[Work to complete]:
Show all lines from the data that include the word "noise".

-- start Collected material --

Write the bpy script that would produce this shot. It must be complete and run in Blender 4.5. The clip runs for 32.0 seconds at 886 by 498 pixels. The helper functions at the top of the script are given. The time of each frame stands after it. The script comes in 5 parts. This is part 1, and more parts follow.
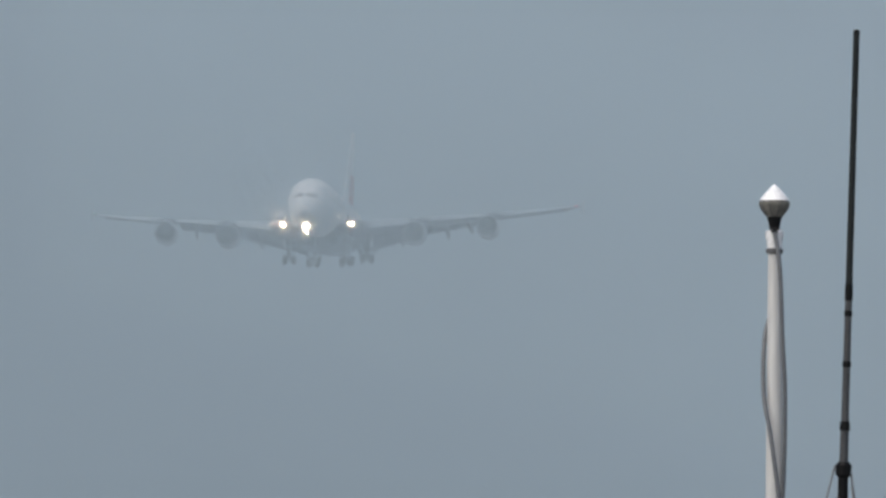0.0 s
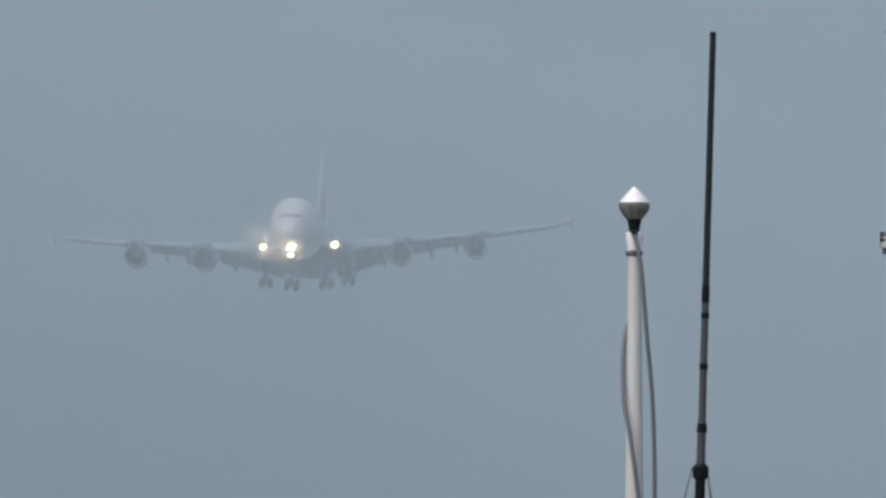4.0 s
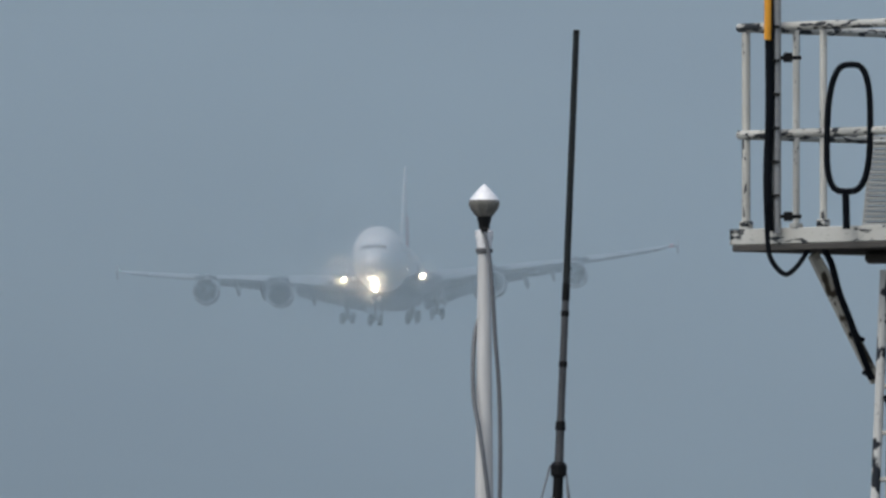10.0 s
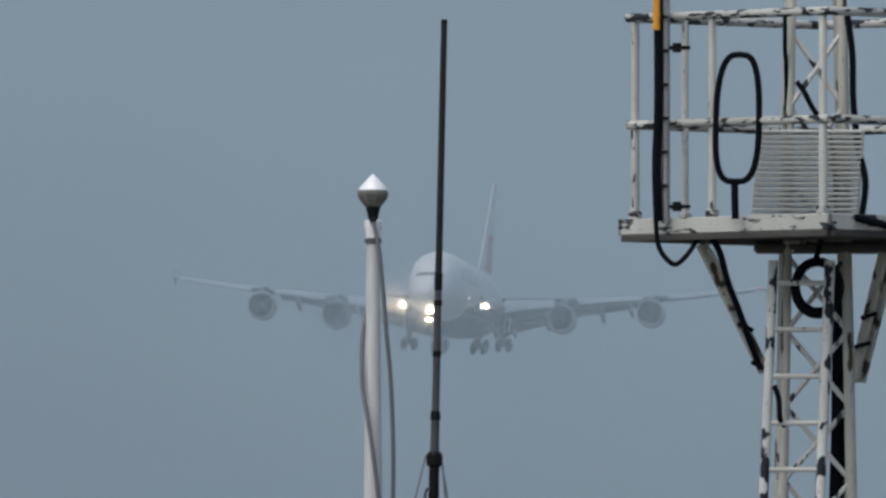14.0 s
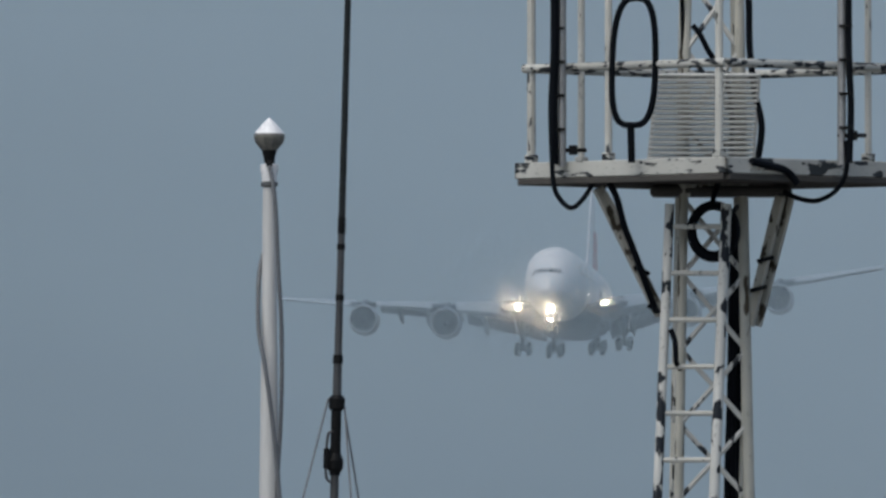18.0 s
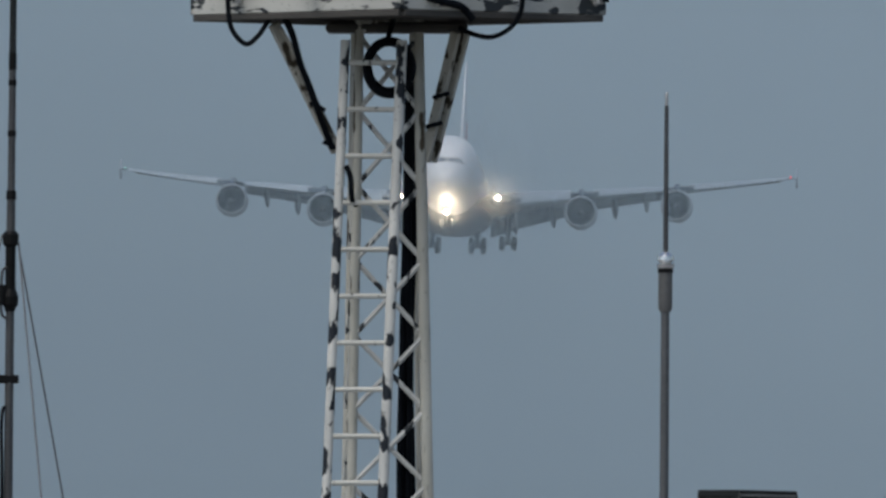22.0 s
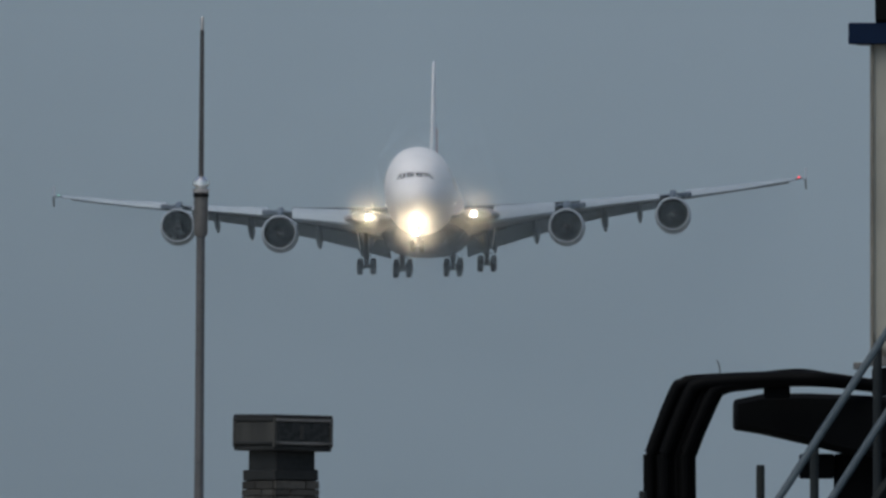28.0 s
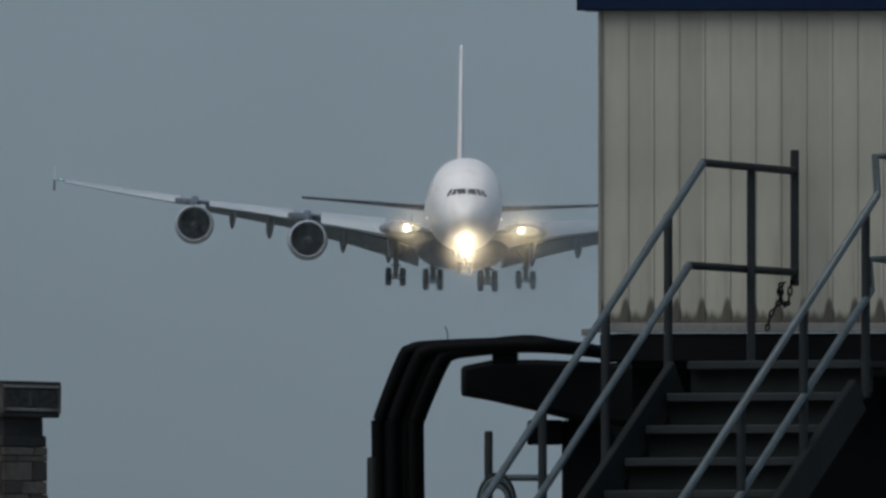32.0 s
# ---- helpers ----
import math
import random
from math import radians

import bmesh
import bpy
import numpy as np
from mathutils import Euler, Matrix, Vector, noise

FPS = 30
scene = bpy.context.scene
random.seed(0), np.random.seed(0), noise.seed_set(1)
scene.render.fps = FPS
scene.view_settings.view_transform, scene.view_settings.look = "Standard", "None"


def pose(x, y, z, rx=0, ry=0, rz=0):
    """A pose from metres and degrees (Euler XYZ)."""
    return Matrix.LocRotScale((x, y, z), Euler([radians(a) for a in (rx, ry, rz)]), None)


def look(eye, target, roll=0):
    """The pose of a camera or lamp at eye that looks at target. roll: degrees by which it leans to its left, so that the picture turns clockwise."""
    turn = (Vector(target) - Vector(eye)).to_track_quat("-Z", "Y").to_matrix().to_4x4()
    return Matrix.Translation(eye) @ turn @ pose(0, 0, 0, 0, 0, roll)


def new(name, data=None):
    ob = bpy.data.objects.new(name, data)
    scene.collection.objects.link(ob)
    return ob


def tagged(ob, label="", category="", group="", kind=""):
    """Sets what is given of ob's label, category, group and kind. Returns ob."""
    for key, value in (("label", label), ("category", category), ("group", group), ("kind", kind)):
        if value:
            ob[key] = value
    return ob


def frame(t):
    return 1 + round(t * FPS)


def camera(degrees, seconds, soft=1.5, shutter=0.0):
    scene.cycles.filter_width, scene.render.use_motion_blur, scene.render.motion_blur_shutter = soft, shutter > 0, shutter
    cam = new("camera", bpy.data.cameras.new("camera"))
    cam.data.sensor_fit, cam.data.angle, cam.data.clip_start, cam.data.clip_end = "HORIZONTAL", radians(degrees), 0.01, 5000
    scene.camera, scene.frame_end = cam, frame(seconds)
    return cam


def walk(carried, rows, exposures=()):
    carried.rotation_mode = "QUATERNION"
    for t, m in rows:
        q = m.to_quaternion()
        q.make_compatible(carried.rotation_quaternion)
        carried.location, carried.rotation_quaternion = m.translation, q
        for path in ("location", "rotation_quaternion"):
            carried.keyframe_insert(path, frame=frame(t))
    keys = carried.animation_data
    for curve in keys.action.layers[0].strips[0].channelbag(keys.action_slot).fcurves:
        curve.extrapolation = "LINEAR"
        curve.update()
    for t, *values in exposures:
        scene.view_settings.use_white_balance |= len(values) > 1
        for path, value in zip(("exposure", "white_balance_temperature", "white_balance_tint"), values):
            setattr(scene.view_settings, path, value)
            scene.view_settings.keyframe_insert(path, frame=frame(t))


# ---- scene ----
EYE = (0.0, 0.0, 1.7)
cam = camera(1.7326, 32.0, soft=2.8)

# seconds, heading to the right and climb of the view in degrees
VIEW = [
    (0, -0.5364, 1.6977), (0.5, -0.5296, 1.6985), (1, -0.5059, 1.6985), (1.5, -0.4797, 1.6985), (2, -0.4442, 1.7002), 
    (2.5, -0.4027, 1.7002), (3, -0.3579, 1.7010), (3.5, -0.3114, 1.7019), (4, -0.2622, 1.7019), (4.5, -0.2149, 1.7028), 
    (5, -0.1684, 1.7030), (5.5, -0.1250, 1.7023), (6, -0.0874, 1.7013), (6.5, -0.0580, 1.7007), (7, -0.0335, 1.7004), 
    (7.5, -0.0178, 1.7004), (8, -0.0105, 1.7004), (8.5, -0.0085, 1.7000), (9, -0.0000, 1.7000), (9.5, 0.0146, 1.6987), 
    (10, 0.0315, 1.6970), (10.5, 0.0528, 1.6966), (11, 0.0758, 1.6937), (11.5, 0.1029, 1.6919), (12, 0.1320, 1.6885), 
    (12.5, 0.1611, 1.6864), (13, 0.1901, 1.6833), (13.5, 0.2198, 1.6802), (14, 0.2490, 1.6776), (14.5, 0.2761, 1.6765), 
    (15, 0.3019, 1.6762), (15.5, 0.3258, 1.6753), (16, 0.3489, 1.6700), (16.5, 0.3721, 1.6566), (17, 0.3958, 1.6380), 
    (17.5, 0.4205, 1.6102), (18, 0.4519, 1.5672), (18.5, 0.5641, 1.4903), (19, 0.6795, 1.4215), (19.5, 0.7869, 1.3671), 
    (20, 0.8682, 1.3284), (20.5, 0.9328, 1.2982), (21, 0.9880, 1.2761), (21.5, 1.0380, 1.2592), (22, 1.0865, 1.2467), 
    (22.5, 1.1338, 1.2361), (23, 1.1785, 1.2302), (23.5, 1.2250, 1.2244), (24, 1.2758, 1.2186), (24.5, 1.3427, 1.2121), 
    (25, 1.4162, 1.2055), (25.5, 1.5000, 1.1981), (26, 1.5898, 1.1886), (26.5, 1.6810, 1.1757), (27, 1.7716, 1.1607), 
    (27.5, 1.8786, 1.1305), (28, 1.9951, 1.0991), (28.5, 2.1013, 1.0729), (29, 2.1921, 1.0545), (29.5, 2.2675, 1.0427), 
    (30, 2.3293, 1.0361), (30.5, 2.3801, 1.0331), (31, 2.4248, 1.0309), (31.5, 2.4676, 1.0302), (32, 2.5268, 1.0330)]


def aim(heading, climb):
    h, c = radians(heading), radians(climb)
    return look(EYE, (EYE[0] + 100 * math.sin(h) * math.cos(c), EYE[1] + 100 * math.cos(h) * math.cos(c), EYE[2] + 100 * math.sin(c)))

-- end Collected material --

[Completed exercise]:
from mathutils import Euler, Matrix, Vector, noise
random.seed(0), np.random.seed(0), noise.seed_set(1)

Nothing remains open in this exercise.